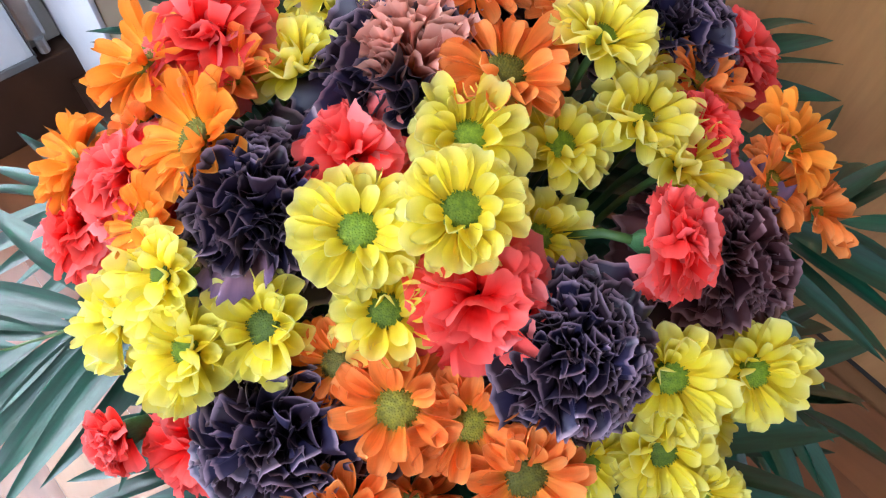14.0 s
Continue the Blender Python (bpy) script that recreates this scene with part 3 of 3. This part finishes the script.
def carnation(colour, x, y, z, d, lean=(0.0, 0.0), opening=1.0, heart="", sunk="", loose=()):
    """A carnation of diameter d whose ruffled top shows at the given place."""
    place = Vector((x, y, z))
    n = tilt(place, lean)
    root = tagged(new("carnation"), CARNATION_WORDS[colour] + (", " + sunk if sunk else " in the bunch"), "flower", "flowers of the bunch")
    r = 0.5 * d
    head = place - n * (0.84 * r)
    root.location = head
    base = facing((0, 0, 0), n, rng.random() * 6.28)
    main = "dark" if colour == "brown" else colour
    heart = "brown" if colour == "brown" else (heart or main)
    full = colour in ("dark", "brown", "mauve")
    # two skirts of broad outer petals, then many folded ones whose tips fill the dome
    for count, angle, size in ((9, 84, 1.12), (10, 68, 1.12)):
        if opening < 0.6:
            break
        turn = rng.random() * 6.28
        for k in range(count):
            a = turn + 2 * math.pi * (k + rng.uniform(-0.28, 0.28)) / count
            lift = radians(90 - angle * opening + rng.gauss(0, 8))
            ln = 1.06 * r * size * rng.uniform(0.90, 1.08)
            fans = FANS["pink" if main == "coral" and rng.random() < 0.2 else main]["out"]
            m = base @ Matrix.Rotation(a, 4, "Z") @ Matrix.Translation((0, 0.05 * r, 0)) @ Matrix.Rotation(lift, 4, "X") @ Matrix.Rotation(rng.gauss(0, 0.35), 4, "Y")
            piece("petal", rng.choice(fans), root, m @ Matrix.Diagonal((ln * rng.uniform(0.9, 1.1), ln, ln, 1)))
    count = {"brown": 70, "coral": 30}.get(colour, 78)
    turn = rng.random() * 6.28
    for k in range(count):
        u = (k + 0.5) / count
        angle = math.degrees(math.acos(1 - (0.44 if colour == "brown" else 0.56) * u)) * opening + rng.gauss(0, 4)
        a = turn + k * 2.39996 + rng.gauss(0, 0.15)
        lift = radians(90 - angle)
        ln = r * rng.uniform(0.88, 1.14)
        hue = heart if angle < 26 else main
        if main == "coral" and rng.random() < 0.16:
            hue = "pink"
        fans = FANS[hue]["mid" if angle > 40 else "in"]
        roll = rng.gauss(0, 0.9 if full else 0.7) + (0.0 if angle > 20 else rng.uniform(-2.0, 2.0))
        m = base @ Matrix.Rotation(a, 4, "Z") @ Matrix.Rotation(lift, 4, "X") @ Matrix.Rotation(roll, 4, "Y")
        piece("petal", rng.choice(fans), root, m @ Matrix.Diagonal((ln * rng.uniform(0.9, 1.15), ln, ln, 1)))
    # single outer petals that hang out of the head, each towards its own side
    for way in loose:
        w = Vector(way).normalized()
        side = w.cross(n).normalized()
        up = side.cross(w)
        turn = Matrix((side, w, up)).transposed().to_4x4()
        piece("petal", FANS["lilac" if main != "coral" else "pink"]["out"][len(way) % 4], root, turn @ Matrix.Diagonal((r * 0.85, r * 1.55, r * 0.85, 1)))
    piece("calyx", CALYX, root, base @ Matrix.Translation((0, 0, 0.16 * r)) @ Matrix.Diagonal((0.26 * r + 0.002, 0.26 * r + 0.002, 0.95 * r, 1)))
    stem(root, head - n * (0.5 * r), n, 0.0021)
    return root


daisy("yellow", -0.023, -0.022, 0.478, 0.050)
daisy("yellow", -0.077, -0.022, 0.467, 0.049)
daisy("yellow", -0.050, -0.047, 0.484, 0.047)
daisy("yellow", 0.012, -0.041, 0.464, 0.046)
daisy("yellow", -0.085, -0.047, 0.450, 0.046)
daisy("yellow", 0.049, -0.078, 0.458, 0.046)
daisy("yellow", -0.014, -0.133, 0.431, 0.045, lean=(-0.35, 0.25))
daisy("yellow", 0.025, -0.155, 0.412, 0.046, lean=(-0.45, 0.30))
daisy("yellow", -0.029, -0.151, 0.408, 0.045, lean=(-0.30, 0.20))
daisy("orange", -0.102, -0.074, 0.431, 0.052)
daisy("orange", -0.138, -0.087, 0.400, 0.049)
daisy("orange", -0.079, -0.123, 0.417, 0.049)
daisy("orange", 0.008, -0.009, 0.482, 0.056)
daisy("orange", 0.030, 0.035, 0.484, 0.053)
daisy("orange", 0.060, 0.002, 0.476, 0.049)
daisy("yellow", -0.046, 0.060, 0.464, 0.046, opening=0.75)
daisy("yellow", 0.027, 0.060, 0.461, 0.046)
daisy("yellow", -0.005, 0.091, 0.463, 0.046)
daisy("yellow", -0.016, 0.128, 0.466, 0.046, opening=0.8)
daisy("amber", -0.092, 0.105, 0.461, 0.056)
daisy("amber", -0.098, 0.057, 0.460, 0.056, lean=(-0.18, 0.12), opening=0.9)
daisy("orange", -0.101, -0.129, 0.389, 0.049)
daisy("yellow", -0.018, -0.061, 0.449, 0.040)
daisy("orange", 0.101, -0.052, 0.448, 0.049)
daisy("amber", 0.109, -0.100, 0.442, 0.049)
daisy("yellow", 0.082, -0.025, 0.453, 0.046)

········

What is expected: Using the material above, return every line exactly as it appears, minus the pictures.

Completed exercise:
14.0 s
Continue the Blender Python (bpy) script that recreates this scene with part 3 of 3. This part finishes the script.
def carnation(colour, x, y, z, d, lean=(0.0, 0.0), opening=1.0, heart="", sunk="", loose=()):
    """A carnation of diameter d whose ruffled top shows at the given place."""
    place = Vector((x, y, z))
    n = tilt(place, lean)
    root = tagged(new("carnation"), CARNATION_WORDS[colour] + (", " + sunk if sunk else " in the bunch"), "flower", "flowers of the bunch")
    r = 0.5 * d
    head = place - n * (0.84 * r)
    root.location = head
    base = facing((0, 0, 0), n, rng.random() * 6.28)
    main = "dark" if colour == "brown" else colour
    heart = "brown" if colour == "brown" else (heart or main)
    full = colour in ("dark", "brown", "mauve")
    # two skirts of broad outer petals, then many folded ones whose tips fill the dome
    for count, angle, size in ((9, 84, 1.12), (10, 68, 1.12)):
        if opening < 0.6:
            break
        turn = rng.random() * 6.28
        for k in range(count):
            a = turn + 2 * math.pi * (k + rng.uniform(-0.28, 0.28)) / count
            lift = radians(90 - angle * opening + rng.gauss(0, 8))
            ln = 1.06 * r * size * rng.uniform(0.90, 1.08)
            fans = FANS["pink" if main == "coral" and rng.random() < 0.2 else main]["out"]
            m = base @ Matrix.Rotation(a, 4, "Z") @ Matrix.Translation((0, 0.05 * r, 0)) @ Matrix.Rotation(lift, 4, "X") @ Matrix.Rotation(rng.gauss(0, 0.35), 4, "Y")
            piece("petal", rng.choice(fans), root, m @ Matrix.Diagonal((ln * rng.uniform(0.9, 1.1), ln, ln, 1)))
    count = {"brown": 70, "coral": 30}.get(colour, 78)
    turn = rng.random() * 6.28
    for k in range(count):
        u = (k + 0.5) / count
        angle = math.degrees(math.acos(1 - (0.44 if colour == "brown" else 0.56) * u)) * opening + rng.gauss(0, 4)
        a = turn + k * 2.39996 + rng.gauss(0, 0.15)
        lift = radians(90 - angle)
        ln = r * rng.uniform(0.88, 1.14)
        hue = heart if angle < 26 else main
        if main == "coral" and rng.random() < 0.16:
            hue = "pink"
        fans = FANS[hue]["mid" if angle > 40 else "in"]
        roll = rng.gauss(0, 0.9 if full else 0.7) + (0.0 if angle > 20 else rng.uniform(-2.0, 2.0))
        m = base @ Matrix.Rotation(a, 4, "Z") @ Matrix.Rotation(lift, 4, "X") @ Matrix.Rotation(roll, 4, "Y")
        piece("petal", rng.choice(fans), root, m @ Matrix.Diagonal((ln * rng.uniform(0.9, 1.15), ln, ln, 1)))
    # single outer petals that hang out of the head, each towards its own side
    for way in loose:
        w = Vector(way).normalized()
        side = w.cross(n).normalized()
        up = side.cross(w)
        turn = Matrix((side, w, up)).transposed().to_4x4()
        piece("petal", FANS["lilac" if main != "coral" else "pink"]["out"][len(way) % 4], root, turn @ Matrix.Diagonal((r * 0.85, r * 1.55, r * 0.85, 1)))
    piece("calyx", CALYX, root, base @ Matrix.Translation((0, 0, 0.16 * r)) @ Matrix.Diagonal((0.26 * r + 0.002, 0.26 * r + 0.002, 0.95 * r, 1)))
    stem(root, head - n * (0.5 * r), n, 0.0021)
    return root


daisy("yellow", -0.023, -0.022, 0.478, 0.050)
daisy("yellow", -0.077, -0.022, 0.467, 0.049)
daisy("yellow", -0.050, -0.047, 0.484, 0.047)
daisy("yellow", 0.012, -0.041, 0.464, 0.046)
daisy("yellow", -0.085, -0.047, 0.450, 0.046)
daisy("yellow", 0.049, -0.078, 0.458, 0.046)
daisy("yellow", -0.014, -0.133, 0.431, 0.045, lean=(-0.35, 0.25))
daisy("yellow", 0.025, -0.155, 0.412, 0.046, lean=(-0.45, 0.30))
daisy("yellow", -0.029, -0.151, 0.408, 0.045, lean=(-0.30, 0.20))
daisy("orange", -0.102, -0.074, 0.431, 0.052)
daisy("orange", -0.138, -0.087, 0.400, 0.049)
daisy("orange", -0.079, -0.123, 0.417, 0.049)
daisy("orange", 0.008, -0.009, 0.482, 0.056)
daisy("orange", 0.030, 0.035, 0.484, 0.053)
daisy("orange", 0.060, 0.002, 0.476, 0.049)
daisy("yellow", -0.046, 0.060, 0.464, 0.046, opening=0.75)
daisy("yellow", 0.027, 0.060, 0.461, 0.046)
daisy("yellow", -0.005, 0.091, 0.463, 0.046)
daisy("yellow", -0.016, 0.128, 0.466, 0.046, opening=0.8)
daisy("amber", -0.092, 0.105, 0.461, 0.056)
daisy("amber", -0.098, 0.057, 0.460, 0.056, lean=(-0.18, 0.12), opening=0.9)
daisy("orange", -0.101, -0.129, 0.389, 0.049)
daisy("yellow", -0.018, -0.061, 0.449, 0.040)
daisy("orange", 0.101, -0.052, 0.448, 0.049)
daisy("amber", 0.109, -0.100, 0.442, 0.049)
daisy("yellow", 0.082, -0.025, 0.453, 0.046)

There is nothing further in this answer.